The Pirate Bay is the latest in a long list of file-sharing services, from Napster to Grokster to KaZaA, to have come under assault from the media giants. If it closes, some other site will emerge to take its place; the music industry’s victories, in short, are never final. Cases like this also provoke a backlash against the music industry, though in Sweden it took an unusual form. In the European elections in June, the Pirate Party won 7.1% of the Swedish vote, making it the fifth-largest party in the country and earning it a seat in the European Parliament. “All non-commercial copying and use should be completely free,” says its manifesto.
So much for that plan
The Recording Industry Association of America (RIAA) has pursued another legal avenue against online piracy, which is to pursue individual users of file-sharing hubs. Over the years it has accused 18,000 American internet users of engaging in illegal file-sharing and demanding settlements of $4,000 on average. Facing the scary prospect of a federal copyright-infringement lawsuit, nearly everyone settled; but two cases have proceeded to trial. The first involved Jammie Thomas-Rasset, a single mother from Minnesota who was accused of sharing 24 songs using KaZaA in 2005. After a trial in 2007, a jury ruled against her and awarded the record companies almost $10,000 per song in statutory damages.
Critics of the RIAA’s campaign pointed out that if Ms Thomas-Rasset had stolen a handful of CDs from Wal-Mart, she would not have faced such severe penalties. The judge threw out the verdict, saying that he had erred by agreeing to a particular “jury instruction” (guidance to the jury on how they should decide a case) that had been backed by the RIAA. He then went further, calling the damages “wholly disproportionate” and asking Congress to change the law, on the basis that Ms Thomas-Rasset was an individual who had not sought to profit from piracy.
But at a second trial, which concluded in June 2009, Ms Thomas-Rasset was found guilty again. To gasps from the defendant and from other observers, the jury awarded even higher damages of $80,000 per song, or $1.92m in total. One record label’s lawyer admitted that even he was shocked. In July, in a separate case brought against Joel Tenenbaum, a student at Boston University, a jury ordered him to pay damages of $675,000 for sharing 30 songs.
According to Steven Marks, general counsel for the RIAA, the main point of pursuing these sorts of cases is to make other internet users aware that file-sharing of copyrighted material is illegal. Mr Marks admits that the legal campaign has not done much to reduce file-sharing, but how much worse might things be, he wonders, if the industry had done nothing? This year’s cases, and other examples (such as the RIAA’s attempt in 2005 to sue a grandmother, who had just died, for file-sharing), certainly generate headlines—but those headlines can also make the industry look bad, even to people who agree that piracy is wrong.

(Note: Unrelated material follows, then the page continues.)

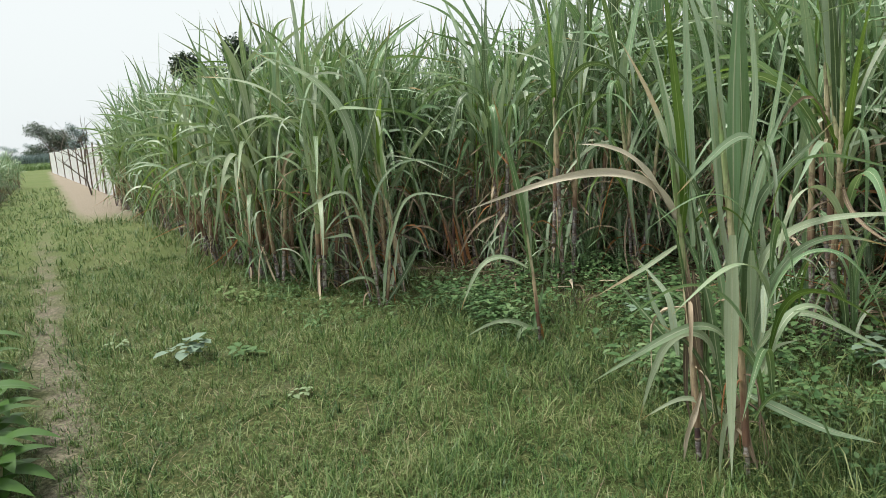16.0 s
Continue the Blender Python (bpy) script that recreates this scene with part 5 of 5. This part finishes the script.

That helps explain why, in late 2008, the RIAA abandoned the idea of suing individuals for file-sharing. Instead it is now backing another approach that seems to be gaining traction around the world, called “graduated response”. This is an effort to get internet service-providers to play a greater role in the fight against piracy. As its name indicates, it involves ratcheting up the pressure on users of file-sharing software by sending them warnings by e-mail and letter and then restricting their internet access. In its strictest form, proposed in France, those accused three times of piracy would have their internet access cut off and their names placed on a national blacklist to prevent them signing up with another service provider. Other versions of the scheme propose throttling broadband-connection speeds.

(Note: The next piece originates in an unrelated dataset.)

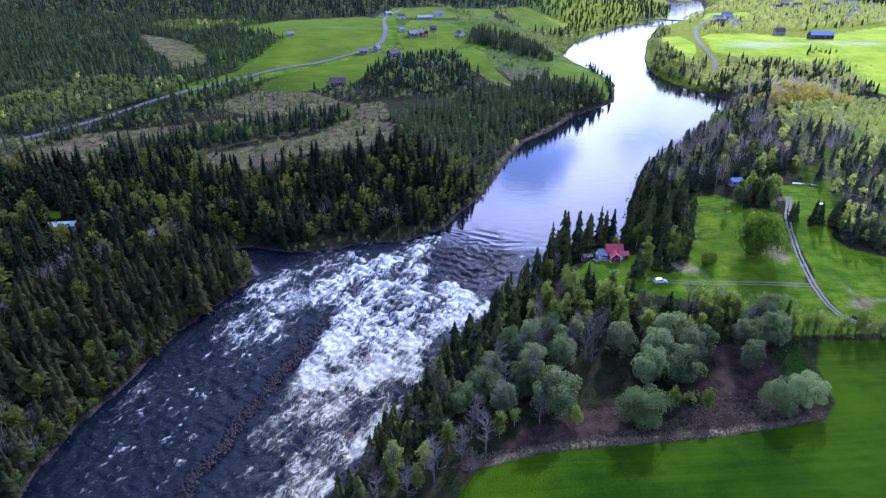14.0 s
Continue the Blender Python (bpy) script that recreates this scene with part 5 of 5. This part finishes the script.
for x, y, turn, long, wall, roof in ((-30, 815, 10, 20, M_GREY_TIMBER, M_PALE_ROOF), (-60, 822, 0, 10, M_PALE_WALL, M_BROWN_ROOF), (-78, 870, 30, 9, M_GREY_TIMBER, M_GREY_ROOF), (-8, 880, 0, 14, M_PALE_WALL, M_GREY_ROOF)):
    simple_house("farm_building", x, y, turn, long, 7, 3.2, 2.2, wall, roof, "pale far-off farm building with a low roof", "farm building", "far farm buildings", 3, False)
# ---- roofs in the left wood
simple_house("cottage", -208, 235, 4, 11, 5.0, 2.6, 1.1, M_GREY_TIMBER, M_PALE_ROOF, "cottage with a pale grey-green metal roof in the woods", "cottage", windows=2, chimney=False)
simple_house("cottage", -168, 228, 30, 4, 3.2, 2.4, 1.2, M_WHITE, M_GREY_ROOF, "small white hut half hidden by trees", "hut", windows=1, chimney=False)
# ---- far right
simple_house("barn", 455, 735, -8, 27, 11, 5, 4, M_DARK_TIMBER, M_BLUE_ROOF, "long dark barn with a bright blue roof in green fields", "barn", windows=4, chimney=False)
simple_house("barn", 424, 772, -10, 12, 9, 5, 4, M_GREY_TIMBER, M_BROWN_ROOF, "brown old barn in green fields", "barn", windows=1, chimney=False)
village = random.Random(5)
for x, y in ((400, 884), (412, 900), (425, 880), (436, 962), (448, 950), (477, 1014), (676, 1182), (703, 1184), (797, 1277), (837, 1280), (811, 1220), (860, 1250), (905, 1312), (696, 1094), (730, 1062), (770, 1110), (760, 1180), (640, 1150), (850, 1180), (720, 1250)):
    wall, roof = village.choice(((M_WHITE, M_BROWN_ROOF), (M_WHITE, M_GREY_ROOF), (M_RED, M_GREY_ROOF), (M_PALE_WALL, M_GREY_ROOF), (M_DARK_TIMBER, M_BROWN_ROOF)))
    simple_house("village_house", x, y, village.uniform(-40, 40), village.uniform(12, 18), village.uniform(8, 10), 5, 3.5, wall, roof, "far-off village house beyond the river", "house", "village houses", 3, False, False)


def bridge(x0, y0, x1, y1):
    """A low far-off bridge with piers."""
    top = new("bridge")
    top.matrix_basis = pose((x0 + x1) / 2, (y0 + y1) / 2, 0, 0, 0, math.degrees(math.atan2(y1 - y0, x1 - x0)))
    tagged(top, "low grey concrete bridge across the far river", "bridge")
    a = math.hypot(x1 - x0, y1 - y0) / 2
    part("deck", one_box(-a, a, -3, 3, 5.0, 6.0), M_CONCRETE, top)
    for s in (-2.9, 2.9):
        part("railing", one_box(-a, a, s - 0.1, s + 0.1, 6.0, 7.0), M_GREY_ROOF, top)
    for k in (-0.6, -0.2, 0.2, 0.6):
        part("pier", one_box(a * k - 1, a * k + 1, -2, 2, -5, 5.0), M_CONCRETE, top)


bridge(372, 1150, 470, 1092)


# ---------------------------------------------------------------- stones
def rock_shapes(count=6):
    out = []
    for k in range(count):
        bm = bmesh.new()
        bmesh.ops.create_icosphere(bm, subdivisions=1, radius=0.5)
        r = random.Random(k)
        for v in bm.verts:
            v.co *= r.uniform(0.72, 1.25)
            v.co.z *= 0.72
        bm.verts.ensure_lookup_table()
        out.append((np.array([tuple(v.co) for v in bm.verts]), np.array([[v.index for v in f.verts] for f in bm.faces])))
        bm.free()
    return out


def rocks(name, x, y, z, size, label, seed):
    rng = np.random.RandomState(seed)
    shapes, vs, fs, n = rock_shapes(), [], [], 0
    for px, py, pz, s in zip(x, y, z, size):
        v, f = shapes[rng.randint(len(shapes))]
        a = rng.uniform(0, 6.28)
        c, q = math.cos(a), math.sin(a)
        vs.append(np.stack([(v[:, 0] * c - v[:, 1] * q) * s + px, (v[:, 0] * q + v[:, 1] * c) * s * rng.uniform(0.7, 1.3) + py, v[:, 2] * s + pz], 1))
        fs.append(f + n)
        n += len(v)
    tagged(new(name, mesh_from(name, np.concatenate(vs), np.concatenate(fs), [M_ROCK])), label, "stones", kind="stuff")


_d = np.concatenate([[0], np.cumsum(np.hypot(*np.diff(DAM, axis=0).T))])
_r = np.random.RandomState(9)
_n = 2300
_s = _r.uniform(0, _d[-1], _n)
_o = np.clip(_r.normal(0, 0.5, _n), -0.9, 0.9)
_x, _y = np.interp(_s, _d, DAM[:, 0]) + _o * 2.2 + 0.5 * np.sin(_s * 0.31), np.interp(_s, _d, DAM[:, 1]) - _o * 0.6
rocks("stone_dam", _x, _y, water_level(_x, _y) + 0.42 - 0.5 * _o * _o, 0.3 + 1.1 * _r.rand(_n) ** 2, "long low training wall of dark boulders in the river", 3)


def rubble_core():
    """The low mound of rubble under the boulders of the training wall."""
    t = np.arange(0, _d[-1], 0.8)
    cx, cy = np.interp(t, _d, DAM[:, 0]) + 0.5 * np.sin(t * 0.31), np.interp(t, _d, DAM[:, 1])
    r = np.random.RandomState(12)
    cols = []
    for q, h in ((-2.1, -0.9), (-1.2, 0.2), (0.0, 0.5), (1.2, 0.2), (2.1, -0.9)):
        px, py = cx + q + r.uniform(-0.35, 0.35, len(t)), cy - 0.27 * q
        cols.append(np.stack([px, py, water_level(px, py) + h + r.uniform(-0.14, 0.14, len(t))], 1))
    m = len(t)
    f = [(k * m + i, k * m + i + 1, (k + 1) * m + i + 1, (k + 1) * m + i) for k in range(4) for i in range(m - 1)]
    tagged(new("rubble_core", mesh_from("rubble_core", np.concatenate(cols), np.array(f)[:, ::-1], [M_ROCK])), "dark rubble core of a low training wall in the river", "stones", kind="stuff")


rubble_core()
# boulders along both shores and a few in the rapids
_p = np.concatenate([np.stack([np.interp(np.arange(0, 26, 0.05), np.arange(len(LEFT_BANK)), [p[k] for p in LEFT_BANK]) for k in (0, 1)], 1), np.stack([np.interp(np.arange(14, 29, 0.04), np.arange(len(RIGHT_BANK)), [p[k] for p in RIGHT_BANK]) for k in (0, 1)], 1)])
_p = _p + _r.normal(0, 1.2, _p.shape)
rocks("shore_stones", _p[:, 0], _p[:, 1], water_level(_p[:, 0], _p[:, 1]) + _r.uniform(-0.35, 0.15, len(_p)), _r.uniform(0.3, 1.1, len(_p)), "dark wet boulders along the river's shores", 4)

All this would be much quicker and cheaper than going to court and does not involve absurd awards of damages and their attendant bad publicity. A British study found that most file-sharers will stop after receiving a warning—but only if it is backed up by the threat of sanctions.
It sounds promising, from the industry’s perspective, but graduated response has drawbacks of its own. In New Zealand the government scrapped the idea before implementation, and in Britain the idea of cutting off access has been ruled out. In France the first draft of the law was savaged by the Constitutional Council over concerns that internet users would be presumed guilty rather than innocent. Internet service-providers are opposed to being forced to act as copyright police. Even the European Parliament has weighed in, criticising any sanctions imposed without judicial oversight. But the industry is optimistic that the scheme will be implemented in some form. It does not need to make piracy impossible—just less convenient than the legal alternatives.

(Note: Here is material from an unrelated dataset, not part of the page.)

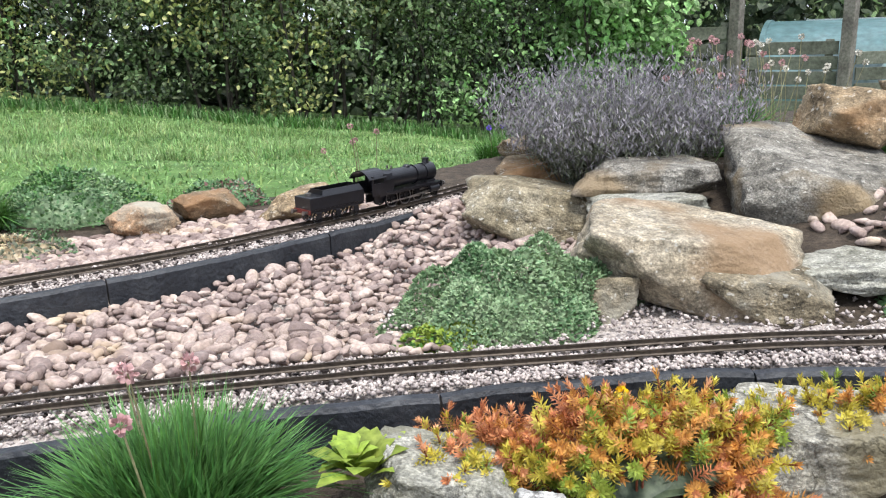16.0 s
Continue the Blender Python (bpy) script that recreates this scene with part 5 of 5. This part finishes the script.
def shrub(x, y, z, r, h, n, mats, label, seed, leaf=.039, name="hedge_shrub", low=.06):
    """A hedge tree: stems, limbs and an uneven crown of clumped leaves with gaps."""
    g, n = random.Random(seed), int(n * 1.2)
    ob = plant(name, label, "tree", x, y, z, "hedge along the lawn")
    tubes, tips = [], []
    for _ in range(g.randint(5, 8)):
        bx, by = g.uniform(-.5, .5) * r, g.uniform(-.3, .3) * r
        top = Vector((bx + g.gauss(0, .4) * r, by + g.gauss(0, .3) * r, h * g.uniform(.6, .95)))
        mid = Vector((bx, by, 0)).lerp(top, .5) + Vector((g.gauss(0, .1), g.gauss(0, .1), 0)) * r
        tubes.append(tube([(bx, by, -.05), mid, top], .013 * h / 2, .004, 6))
        tips += [mid, top]
        for _ in range(5):
            s = Vector((bx, by, 0)).lerp(top, g.uniform(.15, .85))
            e = s + Vector((g.gauss(0, .45) * r, g.gauss(0, .4) * r - .1 * r, g.uniform(.05, .35) * h))
            tubes.append(tube([s, s.lerp(e, .5) + Vector((0, 0, .05)), e], .008, .003, 5))
            tips += [e, s.lerp(e, .6)]
    under(raw("trunk", *merge(tubes), [M_BARK]), ob)
    tips += [Vector((g.uniform(-1, 1) * r, g.uniform(-.9, .3) * r, g.uniform(low, 1) ** 1.25 * h)) for _ in range(52)]
    c = np.array([tuple(t) for t in tips])
    i = rng.integers(0, len(c), n)
    sp = rng.uniform(.07, .2, len(c)) * r * 1.5
    p = c[i] + rng.normal(0, 1, (n, 3)) * sp[i][:, None] * [1, 1, .8]
    p[:, 2] = np.clip(p[:, 2], .02, None)
    v, f = leaf_arrays(p, unit(n) + [0, 0, -.3], unit(n) + [0, -.5, .8], leaf * rng.uniform(.6, 1.3, n), leaf * .62 * rng.uniform(.6, 1.2, n))
    tone = rng.integers(0, len(mats), len(c))[i]
    tone = np.where(rng.random(n) < .2, rng.integers(0, len(mats), n), tone)
    under(raw("crown", v, f, mats, np.repeat(tone, 4)), ob)
    return ob


H0, H1, H2, H3, H4 = G_HEDGE
shrub(4.6, 6.75, .35, .55, 2.1, 7800, [H2, H2, H3, H1], "yellow-green leafy hedge shrub behind the lawn", 1)
# H4 clumps here put the shade of the gaps into leaf colour
shrub(5.35, 6.65, .34, .55, 2.2, 7200, [H0, H1, H4], "olive-green hedge shrub with shaded gaps coloured as dark leaves", 2)
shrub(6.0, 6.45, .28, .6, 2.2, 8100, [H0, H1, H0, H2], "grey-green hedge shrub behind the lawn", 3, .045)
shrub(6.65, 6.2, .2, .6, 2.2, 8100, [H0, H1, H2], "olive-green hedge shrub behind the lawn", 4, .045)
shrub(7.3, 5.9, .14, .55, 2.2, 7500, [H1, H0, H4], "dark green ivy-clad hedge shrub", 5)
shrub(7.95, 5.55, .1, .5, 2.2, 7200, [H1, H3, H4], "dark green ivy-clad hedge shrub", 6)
shrub(8.55, 5.1, .12, .42, 2.1, 7200, [H3, H3, H1], "bright green broad-leaved tree beside the fence", 7, .06, low=.2)
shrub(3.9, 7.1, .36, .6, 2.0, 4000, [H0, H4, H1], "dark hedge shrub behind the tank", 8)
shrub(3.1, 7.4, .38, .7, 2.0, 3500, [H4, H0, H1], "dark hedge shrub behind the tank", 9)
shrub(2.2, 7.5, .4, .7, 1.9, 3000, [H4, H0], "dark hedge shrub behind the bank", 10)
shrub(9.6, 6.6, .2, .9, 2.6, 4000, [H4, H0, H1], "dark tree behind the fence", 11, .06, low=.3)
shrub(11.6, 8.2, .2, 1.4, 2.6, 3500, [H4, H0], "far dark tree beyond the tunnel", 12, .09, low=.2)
shrub(14.0, 7.5, .2, 1.6, 1.9, 3000, [H1, H0], "far green trees beyond the tunnel", 13, .1, low=.1)
shrub(.8, 6.7, .75, .7, 1.2, 2200, [H0, H1, H4], "tangled shrub on top of the dry bank", 14)
shrub(-.6, 5.6, .8, .7, 1.2, 2200, [H4, H1, H0], "tangled shrub on top of the dry bank", 15)
shrub(-2.0, 5.0, .8, .7, 1.2, 2000, [H4, H1, H0], "tangled shrub on top of the dry bank", 16)
# growth behind the front shrubs, the hedge's inner shade painted in as dark leaves
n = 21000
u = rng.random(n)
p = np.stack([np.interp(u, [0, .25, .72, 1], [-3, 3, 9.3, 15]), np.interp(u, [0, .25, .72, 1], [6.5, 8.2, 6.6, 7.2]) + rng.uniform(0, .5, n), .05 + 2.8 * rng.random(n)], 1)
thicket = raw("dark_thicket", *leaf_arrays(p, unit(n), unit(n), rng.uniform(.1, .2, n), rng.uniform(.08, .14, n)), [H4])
tagged(thicket, "dark leaves coloured as the shade deep inside the hedge", "hedge", kind="stuff")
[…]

But many existing sources of legal music have not offered what file-sharers want. “In my view, growing internet piracy is a vote of no confidence in existing business models,” said Viviane Reding, the European commissioner for the information society, in July.
The industry is desperately searching for better business models, and is offering its catalogue at low rates to upstarts that could never have acquired such rights a decade ago. Services such as Pandora, Spotify and we7 that stream free music, supported by advertising, are becoming popular. Most innovative are the plans to offer unlimited downloads for a flat fee. British internet providers are keen to offer such a service, the cost of which would be rolled into the monthly bill. Similarly, Nokia’s “Comes With Music” scheme includes a year’s downloads in the price of a mobile phone. The music industry will not abandon legal measures against piracy altogether. But solving the problem will require carrots as well as sticks.